**THE EXERCISE**
Set the data down again, exactly as it reads, but without the pictures.

**SUPPLIED MATERIAL**
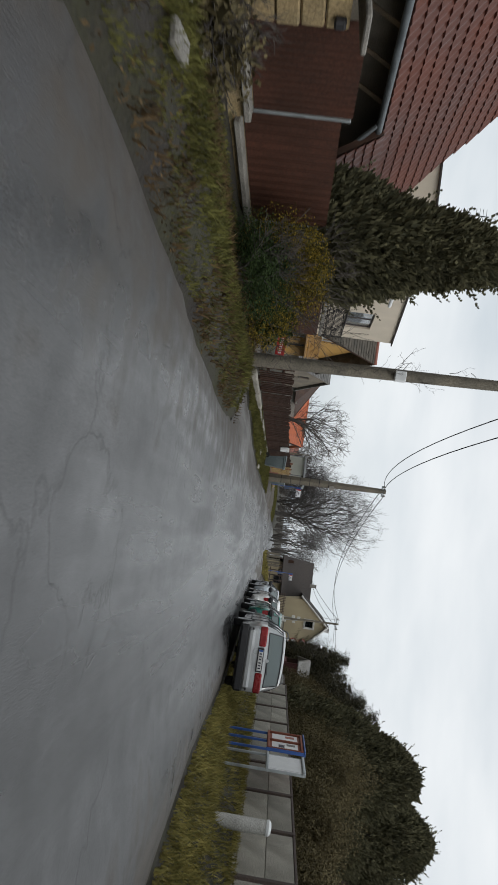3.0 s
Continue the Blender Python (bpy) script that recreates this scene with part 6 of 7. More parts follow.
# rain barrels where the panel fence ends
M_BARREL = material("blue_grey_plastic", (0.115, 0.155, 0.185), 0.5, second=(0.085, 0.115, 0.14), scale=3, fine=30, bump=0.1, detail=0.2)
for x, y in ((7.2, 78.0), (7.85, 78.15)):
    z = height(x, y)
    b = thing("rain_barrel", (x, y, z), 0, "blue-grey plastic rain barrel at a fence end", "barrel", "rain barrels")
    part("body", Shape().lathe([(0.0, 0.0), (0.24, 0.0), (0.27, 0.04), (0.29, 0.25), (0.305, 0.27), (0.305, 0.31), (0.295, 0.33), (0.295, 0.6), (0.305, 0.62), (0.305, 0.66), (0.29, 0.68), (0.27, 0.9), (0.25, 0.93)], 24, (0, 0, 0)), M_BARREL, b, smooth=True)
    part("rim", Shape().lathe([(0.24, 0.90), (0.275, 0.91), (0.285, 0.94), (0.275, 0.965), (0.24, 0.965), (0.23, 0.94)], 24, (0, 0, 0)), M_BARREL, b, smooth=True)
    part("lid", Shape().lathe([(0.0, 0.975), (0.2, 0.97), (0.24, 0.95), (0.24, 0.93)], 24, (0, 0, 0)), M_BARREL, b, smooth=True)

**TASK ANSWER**
3.0 s
Continue the Blender Python (bpy) script that recreates this scene with part 6 of 7. More parts follow.
# rain barrels where the panel fence ends
M_BARREL = material("blue_grey_plastic", (0.115, 0.155, 0.185), 0.5, second=(0.085, 0.115, 0.14), scale=3, fine=30, bump=0.1, detail=0.2)
for x, y in ((7.2, 78.0), (7.85, 78.15)):
    z = height(x, y)
    b = thing("rain_barrel", (x, y, z), 0, "blue-grey plastic rain barrel at a fence end", "barrel", "rain barrels")
    part("body", Shape().lathe([(0.0, 0.0), (0.24, 0.0), (0.27, 0.04), (0.29, 0.25), (0.305, 0.27), (0.305, 0.31), (0.295, 0.33), (0.295, 0.6), (0.305, 0.62), (0.305, 0.66), (0.29, 0.68), (0.27, 0.9), (0.25, 0.93)], 24, (0, 0, 0)), M_BARREL, b, smooth=True)
    part("rim", Shape().lathe([(0.24, 0.90), (0.275, 0.91), (0.285, 0.94), (0.275, 0.965), (0.24, 0.965), (0.23, 0.94)], 24, (0, 0, 0)), M_BARREL, b, smooth=True)
    part("lid", Shape().lathe([(0.0, 0.975), (0.2, 0.97), (0.24, 0.95), (0.24, 0.93)], 24, (0, 0, 0)), M_BARREL, b, smooth=True)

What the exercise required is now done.